По сему и на основании Высочайше утвержденного мнения Государственного Совета 5 ноября 1885 года г. Кураев, в заседании медицинской испытательной комиссии 14 Октября 1901 года, удостоен степени лекаря с отличием со всеми правами и преимуществами, поименованными как в означенном Высочайше утвержденном мнении Государственного Совета, так и в ст.92 устава университетов 1884 года.
В удостоверение сего и дан сей диплом г. Кураеву за надлежащею подписью и с приложением печати Управления Харьковского округа.
Город Харьков. Ноября 30 дня 1901 года.
Сам диплом являет собою несгибаемой твердости лист плотной бумаги размером в два машинописных листа, составленных рядом. И хотя хранится он сложенным вчетверо, но в развернутом виде топорщится и при чтении удерживать сей диплом приходится двумя руками. Смею полагать, что несгибаемую силу придает сему диплому «Факультетское обещание», набранное на обратной стороне тем же торжественным типографским шрифтом, что и весь текст диплома.
Принимая с глубокой признательностью даруемые мне наукою права врача и постигая всю важность обязанностей, возлагаемых на меня сим званием, я даю обещание в течение всей своей жизни ничем не помрачить чести сословия, в которое ныне вступаю. Обещаю во всякое время помогать, по лучшему моему разумению, прибегающим к моему пособию страждущим; свято хранить вверенные мне семейные тайны и не употреблять во зло оказываемого мне доверия. Обещаю продолжать изучать врачебную науку и способствовать всеми своими силами ея процветанию, сообщая ученому свету все, что открою. Обещаю не заниматься приготовлением и продажею тайных средств. Обещаю быть справедливым к своим сотоварищам-врачам и не оскорблять их личности; однако же, если бы того потребовала польза больного, говорить правду прямо и без лицеприятия. В важных случаях обещаю прибегать к советам врачей, более меня сведующих и опытных; когда же сам буду призван на совещание, буду по совести отдавать справедливость их заслугам и стараниям.
Какой превосходный, серьезный и практический документ! Именно «Обещание», а не предосудительная, с точки зрения искреннего христианства, языческая «клятва». Отступление от «клятвы» — преступление, «клятвопреступник», это уже и приговор и несмываемое пятно, что бы там ни бормотал в свое оправдание отступник.
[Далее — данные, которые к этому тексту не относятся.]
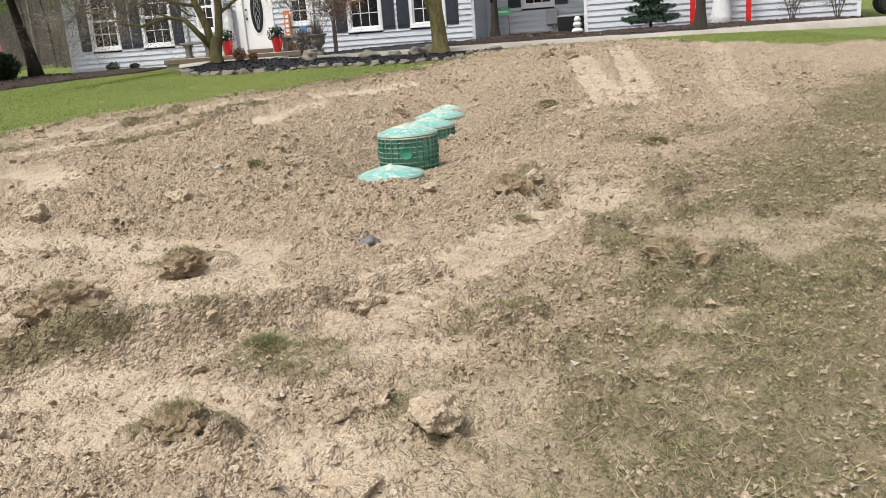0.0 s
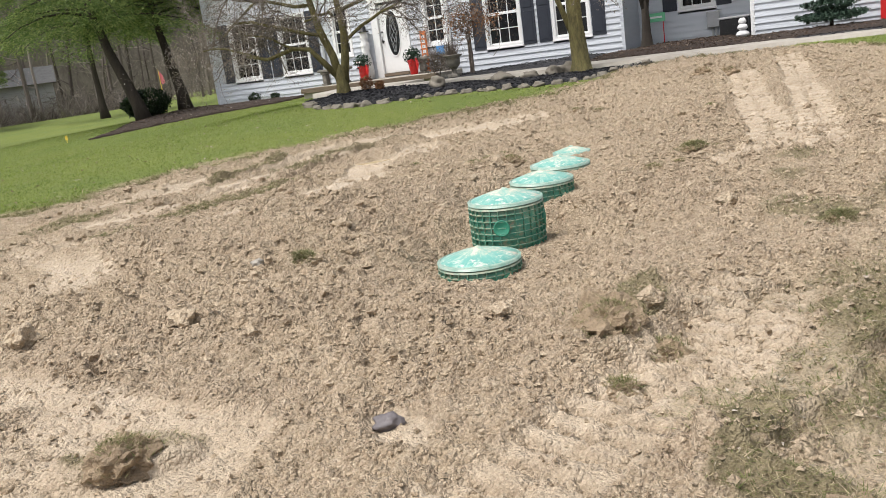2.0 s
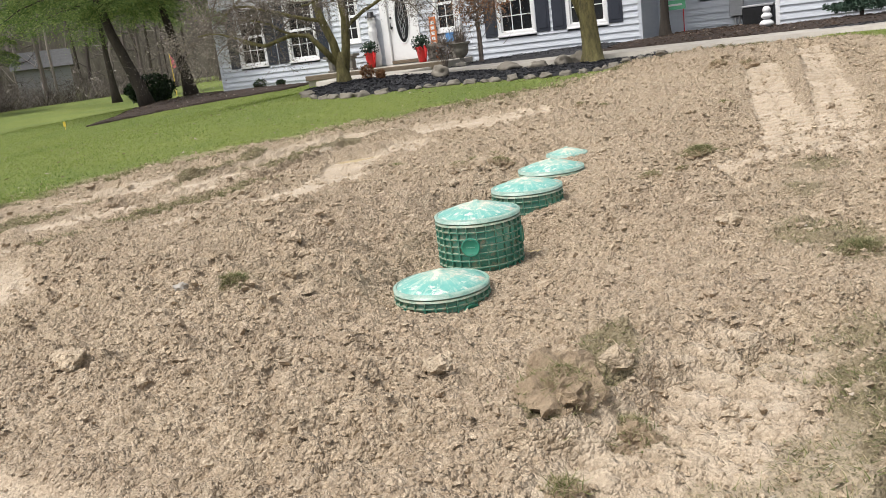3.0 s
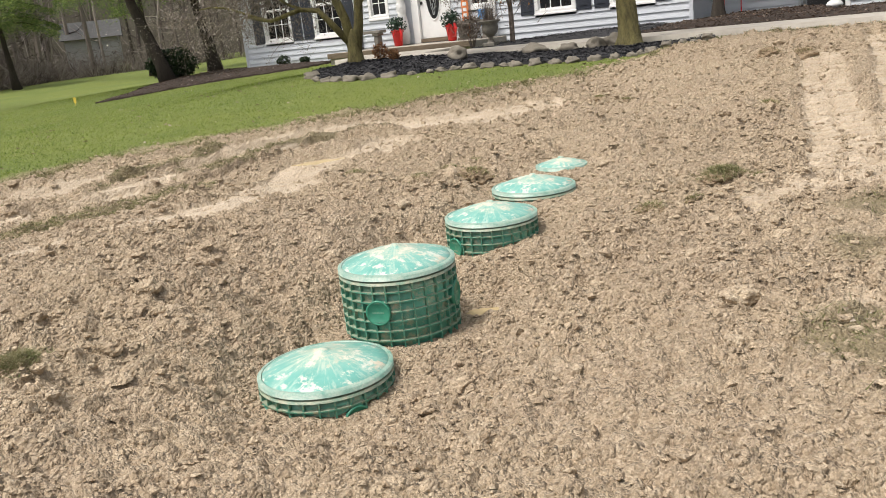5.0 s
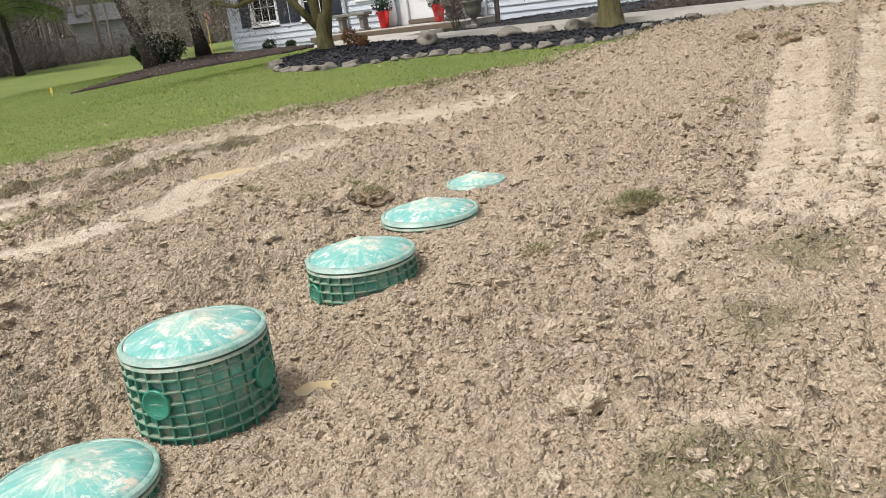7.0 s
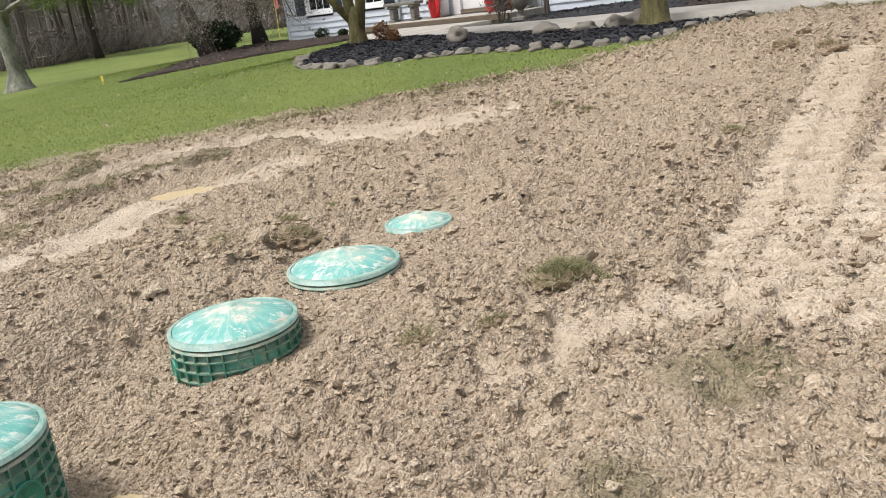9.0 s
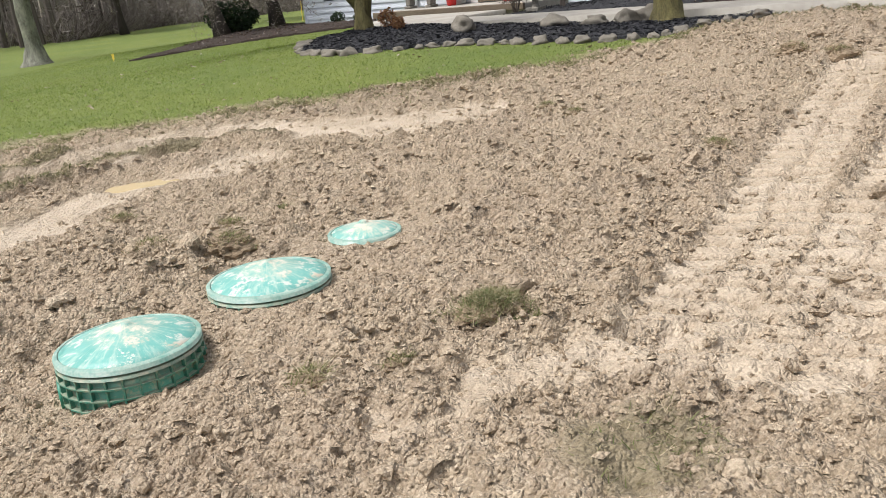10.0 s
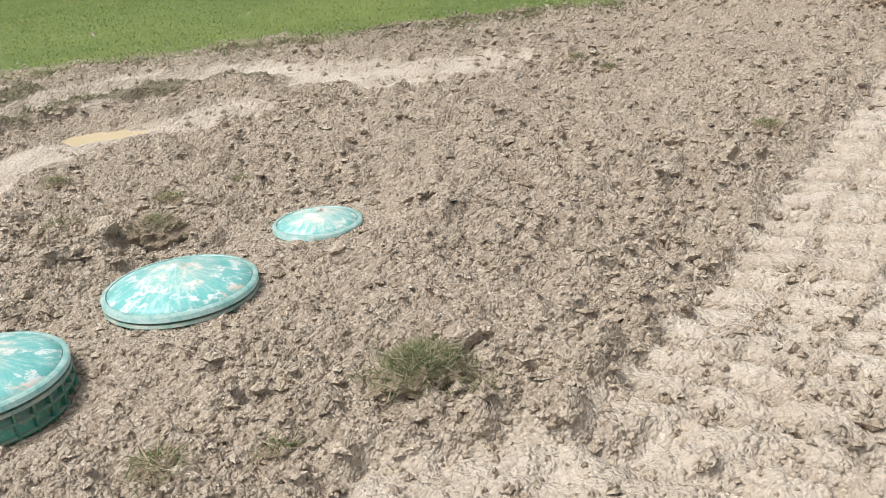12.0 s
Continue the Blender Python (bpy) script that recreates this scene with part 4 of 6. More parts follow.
def sheet(name, us, vs, height, material, label, category, at=None, keep=None, kind="structure", thick=0.12):
    """A slab over a grid (us x vs) with a top height function, closed by a skirt."""
    U, V = np.meshgrid(us, vs)
    Z = height(U, V)
    n = len(us)
    cells = [(r, c) for r in range(len(vs) - 1) for c in range(n - 1) if keep is None or keep((us[c] + us[c + 1]) / 2, (vs[r] + vs[r + 1]) / 2)]
    used = {}
    vts, fs, edges = [], [], {}
    def vert(r, c, low):
        k = (r, c, low)
        if k not in used:
            used[k] = len(vts)
            vts.append((U[r, c], V[r, c], Z[r, c] - (thick if low else 0)))
        return used[k]
    for r, c in cells:
        loop = [(r, c), (r, c + 1), (r + 1, c + 1), (r + 1, c)]
        fs.append(tuple(vert(a, b, 0) for a, b in loop))
        for p, q in zip(loop, loop[1:] + loop[:1]):
            edges[(p, q)] = edges.get((p, q), 0) + 1
    for p, q in edges:
        if (q, p) not in edges:
            fs.append((vert(*q, 0), vert(*p, 0), vert(*p, 1), vert(*q, 1)))
    return solid(name, Geo().add(vts, fs), material, label, category, at, "", kind, True)


def inside(poly):
    def test(x, y):
        hit = False
        for (x0, y0), (x1, y1) in zip(poly, poly[1:] + poly[:1]):
            if (y0 > y) != (y1 > y) and x < (x1 - x0) * (y - y0) / (y1 - y0) + x0:
                hit = not hit
        return hit
    return test


def edge_gap(poly, x, y):
    d = np.full(np.shape(x), 1e9)
    for (x0, y0), (x1, y1) in zip(poly, poly[1:] + poly[:1]):
        dx, dy = x1 - x0, y1 - y0
        t = np.clip(((x - x0) * dx + (y - y0) * dy) / (dx * dx + dy * dy), 0, 1)
        d = np.minimum(d, np.hypot(x - x0 - t * dx, y - y0 - t * dy))
    return d


def mulch_bed(poly, rise, material, chip_material, label, chips=5000, step=0.11):
    xs = np.arange(min(p[0] for p in poly), max(p[0] for p in poly) + step, step)
    ys = np.arange(min(p[1] for p in poly), max(p[1] for p in poly) + step, step)
    test = inside(poly)
    top = lambda x, y: terrain(x, y)[0] + 0.03 + rise * sstep(0, 0.9, edge_gap(poly, x, y)) + (fractal(x, y, 0.25, 3, 41) - 0.4) * 0.07
    bed = sheet("mulch_bed", xs, ys, top, material, label, "mulch bed", None, test, "structure", 0.2)
    k = chips * 2
    x, y = rng.uniform(xs[0], xs[-1], k), rng.uniform(ys[0], ys[-1], k)
    ok = np.array([test(a, b) for a, b in zip(x, y)])
    x, y = x[ok][:chips], y[ok][:chips]
    c = np.stack([x, y, top(x, y) + 0.012], -1)
    tri = c[:, None] + rng.normal(0, 1, (len(x), 3, 3)) * np.array([0.024, 0.024, 0.01])
    soup("mulch_chips", tri, chip_material, "loose shredded mulch chips", "mulch")
    return top


# walk, beds and edging stones
CU, SU = math.cos(radians(-22.01)), math.sin(radians(-22.01))


def WALK(u, v):
    g = grade(-7.338 + CU * u - SU * v, 29.842 + SU * u + CU * v)
    return np.maximum(0.86 + 0.012 * (v + 5.3), g + 0.05) + (fractal(u, v, 0.5, 3, 51) - 0.5) * 0.01



sheet("front_walk", np.arange(7.0, 24.01, 0.25), np.arange(-5.1, -3.69, 0.2), WALK, CONCRETE, "pale weathered concrete front walk", "pavement", HOUSE, None, "structure", 0.25)
sheet("porch_apron", np.arange(4.2, 7.01, 0.2), np.arange(-5.2, -1.84, 0.2), lambda u, v: WALK(u, v) - 0.004, CONCRETE, "weathered concrete apron before the porch", "pavement", HOUSE,
      lambda u, v: v > -5.2 + (7.0 - u) * 0.75 - 0.3, "structure", 0.25)
FRONT = [(-4.1, 21.4), (-3.75, 20.2), (-3.3, 19.15), (-2.5, 18.75), (-1.6, 18.85), (-0.6, 19.1), (0.5, 18.95), (1.4, 18.6), (2.2, 18.5), (2.9, 19.2), (3.7, 19.55), (2.0, 20.3), (-0.5, 21.3), (-3.0, 22.35), (-3.9, 22.5)]
front_top = mulch_bed(FRONT, 0.05, MULCH, MULCHCHIP, "black shredded mulch bed edged with field stones", 15000, 0.09)
wall_bed = [on_house(u, v) for u, v in ((7.4, -3.4), (12.2, -3.4), (12.2, -0.05), (7.4, -0.05))]
mulch_bed(wall_bed, 0.10, MULCH, MULCHCHIP, "dark mulch bed along the house wall", 2500, 0.13)
heap_bed = [on_house(u, v) for u, v in ((11.6, -3.4), (15.4, -3.4), (15.4, 1.9), (12.25, 1.9), (12.25, -0.3), (11.6, -0.5))]
heap_top = mulch_bed(heap_bed, 0.07, BROWNMULCH, LITTERDARK, "raised bed heaped with brown mulch and dead leaves", 3500, 0.13)
garage_bed = [on_house(u, v) for u, v in ((15.4, -3.7), (22.6, -3.7), (22.6, -0.05), (15.4, -0.05))]
mulch_bed(garage_bed, 0.04, BROWNMULCH, LITTERDARK, "dark earth bed along the garage wall", 2500, 0.16)
PINEBED = [(-11.3, 24.7), (-9.4, 25.9), (-7.6, 26.7), (-6.2, 27.2), (-5.6, 28.9), (-9.0, 30.2), (-9.9, 32.3), (-11.2, 32.6), (-12.2, 30.9), (-11.7, 28.4), (-11.2, 26.6)]
pine_top = mulch_bed(PINEBED, 0.06, BROWNMULCH, LITTERDARK, "brown leaf-strewn mulch bed under evergreen trees", 2500, 0.16)
ringbed = [(8.2 + 1.5 * math.cos(a) - 0.5 * math.sin(a), 19.2 + 0.75 * math.sin(a) - 0.5 * math.cos(a)) for a in np.arange(0, 6.28, 0.4)]
mulch_bed(ringbed, 0.08, MULCH, MULCHCHIP, "small black mulch ring round a young tree", 800, 0.12)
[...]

Иное дело «Обещание», и отступившему от него остается дорога к чести. В «Обещании» больше и доверия и милосердия, оно обязывает без угрозы.
Человечно, хорошо!
Закончив университет, дед пожелал работать у себя на родине, куда и был приглашен в качестве фабричного врача на Ивановскую текстильную фабрику, где уже почти десять лет к тому времени работал мастером Вильгельм Францевич, будущий дедушкин тесть…
Быть может, дедушка и бабушка, Николай Никандрович и Кароля Васильевна, как на русский манер стали звать Каролю-Марию-Юзефу, и были на небесах предназначены исключительно друг для друга, на земле это было понято не всеми и не сразу.
В памяти кураевских потомков сохранился некий Н. Канавин, кстати, тоже Николай, один из соискателей бабушкиного сердца и претендентов на ее руку. Свидетельства за подписью Н. Канавина должны быть предъявлены для того, чтобы не возникло предосудительное мнение о том, что бабушкиной руки никто не искал, а потому она так долго, целых два года ждала деда с войны.
Открытки, посылавшиеся бабушке из Лейпцига, Берлина, Парижа, подтверждают искренность чувств Н. Канавина и серьезность намерений. Бабушка отвечала ему из Рима, Кельна, Триеста, Парижа и Москвы — Петровский бульвар, дом Трындина, кв. 9.
Ея Высокоблагородию Каролине Вильгельмовне Шмиц.
Лейпциг, 13 августа 1902 г.
Дорогая Кароля, получил Вашу карточку из Парижа, так же получил из Берлина. Благодарю за память. Я был серьезно болен. Теперь поправился, но очень изменился. В Лейпциге, вероятно, придется пробыть еще недели 4–5 самое меньшее. Вы пишете, что, как Вам кажется, дружба наша разошлась. Я, Кароля, отношусь к Вам совершенно так же, как и в прошлом году. С моей стороны мое ровное чувство искренней дружбы к Вам не изменится, вероятно, никогда и, если изменится наше обоюдное отношение, то, конечно, виноват в этом не я. Итак, пишите, если найдете желание, мне по старому адресу в Лейпциг. Жму руку. Желаю всего лучшего.